Cubierto de lepra, con su piel herida, se puso de rodillas para suplicar. Desde lo bajo, le pidió a Jesús que le curase. Obligado a respetar unas condiciones de vida durísimas, este hombre doliente, en vez de enrollarse en lamentos y maldiciones, se gastó en ese ruego humilde a Jesús – si quieres, puedes limpiarme.

Jesús se dejó alcanzar. Quedó atento, en silencio. Como si con su presencia habilitara un espacio infinito al alcance del enfermo donde pudieran reposar íntegros su dolor y su petición. Su oración fue escuchada. Jesús no estaba sólo de paso. En efecto, al contemplar la escena del Evangelio se intuye cómo Él estaba sucediendo por entero, presente, sin que nada de lo suyo faltara en ese encuentro y en ese momento. Jesús llegaba desde el camino para poder recoger el dolor, y el gesto, y la súplica de este hombre. No estamos solos; ni la más pobre de nuestras oraciones queda abandonada – quiero, queda limpio.

Dice san Marcos que Jesús sintió lástima y extendió la mano hasta poder tocar la carne enferma del leproso. Como si le estuviese ofreciendo su carne sana como el punto final del camino del dolor, comprometiéndose, a la vez, a ocupar para siempre su lugar. Quiero, le dice Jesús. Mi corazón en el tuyo, habitados los dos por un mismo deseo. Que con la Encarnación y la cruz hago posible. 

Lo más pobre del leproso era su carne podrida. Razón de los peores males – el castigo, el exilio, los dolores, y la pena de muerte. Soportar la vida para que en su hora la tumba pudiera cebarse. Implacable. Pero para su sorpresa, la herida en la piel iluminó sus pasos, guiados así hasta encontrar a Jesús. Lo que le esclavizaba fue precisamente lo que le condujo hasta el descubrimiento del Mesías. La lepra lo arrastró hasta los ojos y el corazón de Jesús, que al conocer a este hombre, lo amó, excitándose entonces toda la fuerza de su misericordia. 

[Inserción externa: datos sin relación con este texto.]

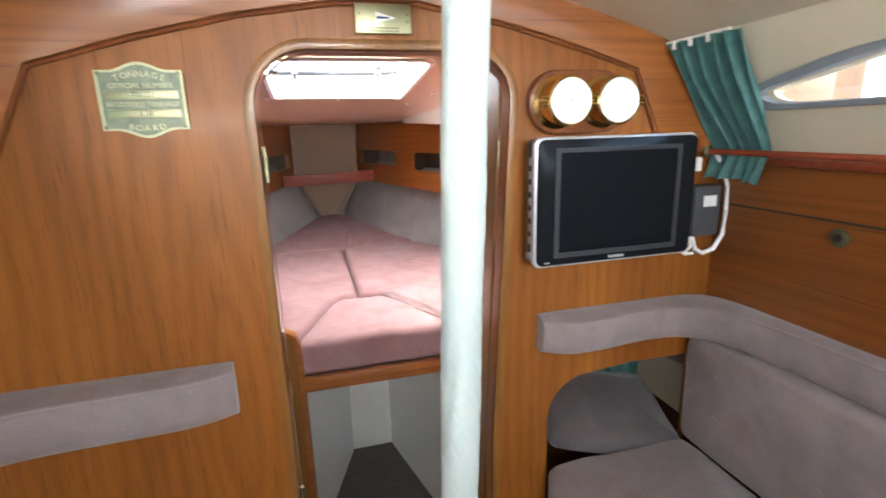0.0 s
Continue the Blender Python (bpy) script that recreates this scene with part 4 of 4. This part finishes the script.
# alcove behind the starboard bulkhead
t = thing("alcove_cushion", (0.58, 1.05, 0.64), "mauve cushion leaning in the bulkhead alcove, its shade in the colour", "cushion")
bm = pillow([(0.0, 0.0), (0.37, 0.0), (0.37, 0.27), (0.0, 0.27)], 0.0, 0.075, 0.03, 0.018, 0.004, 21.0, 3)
part("cover", moved(bm, Matrix.Translation((0.382, 0.896, 0.640)) @ Euler((radians(15), radians(15), radians(-6))).to_matrix().to_4x4()), MAUVE_SHADED, t)
part("button", disc((0.485, 0.990, 0.724), (0.2, -0.25, 0.9), 0.012, 0.006, 14, 0.002), MAUVE_SHADED, t)
rows = []
for j in range(16):
    rows.append([(0.50 + 0.30 * k / 24, 1.16 - 0.05 * k / 24 + 0.010 * math.sin(k * 1.1 + j * 0.2), 0.62 + 0.24 * j / 15 + 0.006 * math.sin(k * 0.6)) for k in range(25)])
single("folded_cloth", sheet(rows, 0.006, (0, 1, 0)), TEAL, "teal cloth stowed at the back of the alcove", "cloth")
structure("floor_alcove", box(0.37, 0.93, 0.94, 1.40, 0.50, 0.53), TEAK_DARK, "dark alcove bottom")


# ---- saloon: curtains ----
def curtain(s, y_fwd, y_aft, folds, label, seed):
    xo, xi = (0.815, 0.63) if s > 0 else (-0.768, -0.585)
    top_z = 1.672 - (0.225 if xi < 0 else 0.285) * (abs(xi - 0.02)) ** 2 - 0.008
    t = thing("curtain", (xo, y_fwd, 1.27), label, "curtain", "saloon curtains")
    n, rows = folds * 14, []
    for j in range(34):
        f = j / 33
        row = []
        for k in range(n + 1):
            u = k / n
            y = y_fwd + (y_aft - y_fwd) * u + 0.012 * f * math.sin(u * 5 + seed)
            y -= 0.047 * (1 - min(1, f * 1.2)) * u if s > 0 else 0.0
            amp = (0.008 + 0.010 * math.sin(math.pi * min(1, f * 1.25))) * (0.7 + 0.5 * noise.noise(Vector((u * 5, seed, 0))))
            wave = amp * math.sin(u * folds * 2 * math.pi + 1.2 * noise.noise(Vector((u * 4, f * 2.0, seed))) * 2)
            if f < 0.80:
                g = f / 0.80
                x, z = xi + (xo - s * 0.030 - xi) * g, top_z + (1.345 - top_z) * g
            else:
                g = (f - 0.80) / 0.20
                x, z = xo - s * (0.030 + 0.022 * g), 1.345 - ((0.060 if s > 0 else 0.085) + 0.020 * noise.noise(Vector((u * 7, seed, 2)))) * g
            row.append((x - s * (0.014 + wave), y, z))
        rows.append(row)
    part("cloth", sheet(rows, 0.0015, (-s, 0, 0)), TEAL, t)
    track = [(xi - s * 0.010, y_fwd + 0.015, top_z + 0.004), (xi - s * 0.010, y_aft - 0.02, top_z + 0.004)]
    part("track", tube(track, 0.003, 8), WHITE_PLASTIC, t, "white plastic curtain track")
    for k in range(max(3, folds // 2)):
        y = y_fwd + (y_aft - y_fwd) * (k + 0.5) / max(3, folds // 2)
        part("hook", box(xi - s * 0.016 - 0.003, xi - s * 0.016 + 0.003, y - 0.004, y + 0.004, top_z - 0.012, top_z + 0.002, 0.001), WHITE_PLASTIC, t)
    return t


curtain(1, 0.866, 0.735, 5, "bunched teal green curtain beside a cabin window", 2.0)
curtain(-1, 0.825, 0.32, 9, "gathered teal green curtain over the port window", 6.0)


# ---- forward cabin: loose things ----
def ribbon(points, width, depth, side):
    """A flat tape along points, its breadth along side."""
    bm = bmesh.new()
    pts = [Vector(p) for p in points]
    rings = []
    for i, p in enumerate(pts):
        d = (pts[min(i + 1, len(pts) - 1)] - pts[max(i - 1, 0)]).normalized()
        a = (Vector(side) - d * d.dot(Vector(side))).normalized()
        a = (Matrix.Rotation(0.7 * noise.noise(p * 9.0), 3, d) @ a).normalized()
        n = d.cross(a)
        rings.append([bm.verts.new(p + a * (width / 2) * u + n * (depth / 2) * v) for u, v in ((-1, -1), (1, -1), (1, 1), (-1, 1))])
    for ra, rb in zip(rings, rings[1:]):
        for k in range(4):
            bm.faces.new((ra[k], ra[(k + 1) % 4], rb[(k + 1) % 4], rb[k]))
    bm.faces.new(rings[0][::-1])
    bm.faces.new(rings[-1])
    return bm


def spline(pts, n):
    """A smooth run through a few points."""
    out = []
    pts = [Vector(p) for p in pts]
    full = [pts[0]] + pts + [pts[-1]]
    for i in range(1, len(full) - 2):
        p0, p1, p2, p3 = full[i - 1:i + 3]
        for k in range(n):
            t = k / n
            out.append(0.5 * ((2 * p1) + (p2 - p0) * t + (2 * p0 - 5 * p1 + 4 * p2 - p3) * t * t + (3 * p1 - p0 - 3 * p2 + p3) * t ** 3))
    return out + [pts[-1]]


def folded_canvas():
    t = thing("folded_canvas", (-0.55, 1.6, BERTH_Z), "stack of folded blue canvas with white webbing ties", "canvas bundle")
    rnd = random.Random(4)
    z, top, k = BERTH_Z - 0.004, 1.052, 0
    side = lambda y, zz: -0.288 - min(1, max(0, (zz - 0.79) / 0.26)) * (0.018 + 0.022 * (1 - min(1, max(0, (y - 1.40) / 0.45))))
    while z < top - 0.006:
        last = z > top - 0.026
        h = top - z if last else min(rnd.choice((0.010, 0.014, 0.019)), top - z - 0.010)
        j = lambda a: rnd.uniform(-a, a)
        inset = 0.0 if last else rnd.uniform(-0.012, 0.026)
        edge = lambda y, a: side(y, z + h / 2) - inset + j(0.0 if last else a)
        out = [(-0.745, 1.405), (-0.52, 1.402 + j(0.002)), (edge(1.41, 0.006) - 0.01, 1.405 + j(0.003)), (edge(1.47, 0.014), 1.47), (edge(1.56, 0.018), 1.56),
               (edge(1.68, 0.018), 1.68), (edge(1.80, 0.012), 1.80), (-0.306 - inset, 1.822 - (0.0 if last else 0.01)), (-0.43, 1.832), (-0.690, 1.880 - (0.0 if last else 0.03)), (-0.705, 1.80)]
        part("fold", pillow(out, z, z + h, min(0.005, h * 0.4), 0.003, 0.002, k * 2.3, 0 if last else 1, 0.022), BLUE if k not in (5, 9) else NAVY, t)
        z += h - 0.0005
        k += 1
    # loose flap corners along the open side
    for y, zz, s in ((1.812, 1.018, 0.75), (1.806, 0.982, 0.9), (1.802, 0.945, 0.8), (1.800, 0.915, 1.0), (1.785, 0.865, 1.5), (1.795, 0.835, 0.9), (1.62, 0.90, 0.7)):
        c = Vector((side(y, zz) - 0.006, y, zz))
        bm = sheet([[c + Vector((-0.05, -0.09 * s, 0.012)), c + Vector((-0.05, 0.0, 0.010))], [c + Vector((0.0, -0.06 * s, 0.006)), c + Vector((-0.006, 0.006, 0.006))],
                    [c + Vector((0.020 * s, -0.012, -0.010)), c + Vector((0.018 * s, 0.006, -0.012))]], 0.003, (0, 0, 1))
        part("flap", bm, BLUE, t)
    # webbing ties tumbling down the open side
    for k in range(15):
        ya, za = 1.475 + 0.315 * (k + rnd.uniform(0.0, 1.0)) / 15, rnd.uniform(0.955, 1.035)
        yb, zb = max(1.44, ya - rnd.uniform(-0.03, 0.16)), max(0.82, za - rnd.uniform(0.06, 0.17))
        if k % 3 == 2:
            za, zb = za - 0.07, zb - 0.02
        run, out = [], rnd.uniform(0.004, 0.020)
        for q in range(6):
            g = q / 5
            bend = 0.022 * math.sin(g * math.pi * 2 + k)
            py = min(1.80, ya + (yb - ya) * g + bend + rnd.uniform(-0.010, 0.010))
            pz = min(1.036, max(0.812, za + (zb - za) * g + rnd.uniform(-0.010, 0.010)))
            run.append((side(py, pz) + out + rnd.uniform(0.0, 0.014), py, pz))
        part("webbing_tie", ribbon(spline(run, 7), rnd.uniform(0.016, 0.023), 0.0022, (0.25, 0.8, 0.55)), TAPE, t, "creased white webbing tie")
    for (y, zz), mat, label in (((1.500, 0.985), YELLOW, "yellow label"), ((1.725, 0.985), YELLOW, "yellow label"), ((1.50, 0.850), YELLOW, "yellow label"), ((1.478, 1.008), BLUE_LIGHT, "pale blue label")):
        bm = box(-0.001, 0.001, -0.019, 0.019, -0.012, 0.012, 0.0006)
        part("label", moved(bm, Matrix.Translation((side(y, zz) + 0.027, y, zz)) @ Euler((radians(-25), radians(-8), radians(8))).to_matrix().to_4x4()), mat, t, label)
    return t


folded_canvas()


def torch_case():
    """Black moulded case with a red band, lying in the starboard locker."""
    y0, y1 = 2.155, 2.345
    px = lambda y: panel_stbd(y) + 0.030
    t = thing("equipment_case", (px(2.25), 2.25, 1.172), "black case with red edge lying in the locker", "case")
    prof = [(y0, 1.176), (y1, 1.176), (y1 - 0.01, 1.205), (y1 - 0.06, 1.262), (y1 - 0.10, 1.272), (y0 + 0.03, 1.268), (y0, 1.255)]
    part("body", slab([soften(resample(prof, 0.012), 2)], 0.085, lambda u, v, w: (px(u) + 0.012 + w, u, v), r=0.004), GREY_BEZEL, t)
    band = spline([(px(y1) , y1 + 0.012, 1.180), (px(y1 - 0.03), y1 - 0.025, 1.216), (px(y1 - 0.06), y1 - 0.06, 1.226), (px(y0 + 0.05), y0 + 0.06, 1.210), (px(y0), y0 - 0.004, 1.196)], 6)
    part("band", ribbon(band, 0.024, 0.010, (0, 0, 1)), RED, t, "red plastic band")
    for k in range(4):
        y = y0 + 0.03 + k * 0.028
        part("rib", tube([(px(y) + 0.008, y, 1.262), (px(y) + 0.006, y - 0.006, 1.236)], 0.005, 8), GLOSS_BLACK, t)
    return t


torch_case()
t = thing("red_horn", (0.75, 1.74, 1.18), "crimson plastic cone lying in the locker", "horn")
a, c = Vector((panel_stbd(1.78) + 0.032, 1.78, 1.178)), Vector((panel_stbd(1.615) + 0.036, 1.615, 1.188))
part("cone", lathe([(0.006, 0), (0.013, 0.05), (0.021, (c - a).length - 0.006), (0.024, (c - a).length), (0.021, (c - a).length + 0.002)], a, c - a, 24), CRIMSON, t)
part("mouth", disc(c + (c - a).normalized() * 0.003, c - a, 0.019, 0.003, 24), SHADOW_GAP, t)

Jesús le dijo que se presentara al sacerdote para que constara oficialmente que había sido purificado. Y para que también oficialmente pudiese regresar a la ciudad, al pueblo de la promesa, a ser de nuevo uno entre los hijos queridos de Dios. Jesús le curó renovándole la vocación. La vida y la vida eterna. Porque se puso de rodillas y pidió. Con frecuencia nos parece bastante con pensar que Dios lo sabe todo, y que así sabe de nuestras cosas. Esperamos a que obre de oficio, en vez de acercarnos hijos a su corazón con una oración confiada. El leproso debió pasar el resto de su vida testimoniándolo: cuánto aquello que denunciamos en nosotros o en nuestras vidas, puesto en sus manos, puede ser el modo y el lugar privilegiados para el encuentro con el Señor, la ocasión para un milagro, el despertar de nuestra vocación.